LangGraph deployment

LangGraph deployment refers to the infrastructure and operational practices for running LangGraph agent workflows in production — including the LangGraph Platform for managed deployment, containerized self-hosted options, state persistence configuration, streaming output setup, and the operational monitoring required for production agent reliability.

Deployment options for LangGraph workflows

LangGraph workflows can be deployed through several paths. The LangGraph Platform is a managed service that handles the infrastructure for running, scaling, and monitoring LangGraph applications — it provides an API server, a database for state persistence, and a deployment pipeline. Self-hosted deployment runs the LangGraph application in a container or on a server with the application code and a compatible database for state storage; this option gives more control over infrastructure and data residency at the cost of operational responsibility. For workflows without long-horizon state requirements, lightweight deployments using standard Python web frameworks are also viable if the use case fits a request-response model rather than a stateful long-running workflow.

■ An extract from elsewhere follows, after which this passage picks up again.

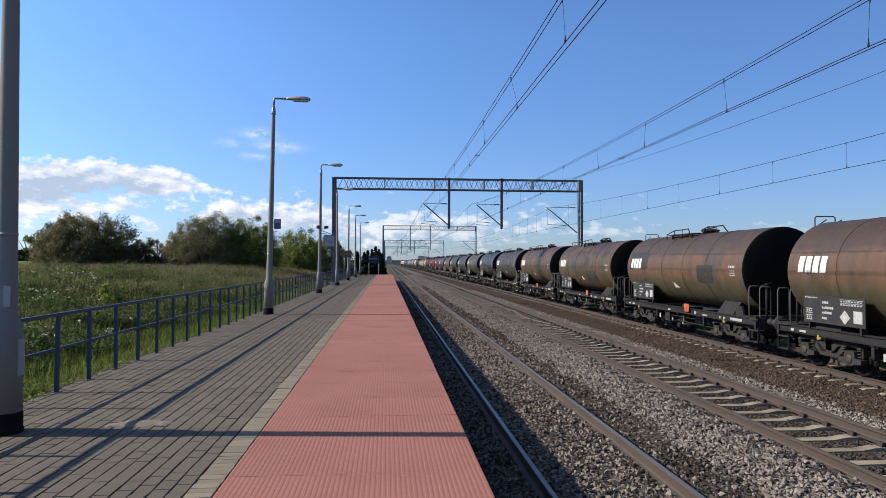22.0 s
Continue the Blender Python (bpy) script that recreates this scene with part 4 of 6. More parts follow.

State persistence in production

LangGraph's checkpointing system requires a persistent state store in production. The default in-memory saver is appropriate for development and testing but loses all workflow state when the process restarts. Production deployments configure an external store — a relational database, a key-value store, or the LangGraph Platform's managed storage — so that interrupted workflows can resume, human-in-the-loop checkpoints persist between interactions, and long-running workflows survive process restarts or scaling events. The state schema must be designed with persistence in mind: all state values need to be serializable to the storage backend, and state migrations need to be managed when the schema changes across deployments.

Streaming, scaling, and monitoring

LangGraph workflows support streaming intermediate outputs during execution, which allows clients to observe agent progress in real time rather than waiting for final results. Configuring streaming correctly in production requires handling the streaming transport at both the server and client level. Scaling LangGraph deployments involves managing concurrency: multiple simultaneous workflow executions require either stateless scaling (if state is fully externalized) or workflow-level routing to ensure each execution touches the same state store. Monitoring production LangGraph deployments requires capturing workflow-level metrics — execution duration, step counts, error rates by node, checkpoint frequency — in addition to standard infrastructure metrics.

LangGraph deployment — FAQ

How do I handle LangGraph workflow failures in production?

Failed workflows in production need defined recovery paths. For transient failures — temporary API unavailability, rate limit errors, network timeouts — implementing retry logic with exponential backoff at the node level handles most cases without interrupting the workflow. For persistent failures that cannot be retried automatically, the workflow should checkpoint the state at the last successful step so that a human can review and resume rather than restarting from scratch. Monitoring that alerts on workflow failure rates and specific node error rates enables proactive response before failures accumulate.

What are the main differences between the LangGraph Platform and self-hosting?

The LangGraph Platform provides managed infrastructure — the server, database, scaling, and monitoring are handled for you in exchange for using a hosted service. Self-hosting gives you control over the infrastructure, data residency, and costs but requires you to provision, configure, and operate the components yourself. The right choice depends on your team's infrastructure capacity, data handling requirements, and cost profile. Organizations with strict data residency requirements or existing infrastructure investment typically self-host; teams that want to focus on the application layer without infrastructure overhead use the platform.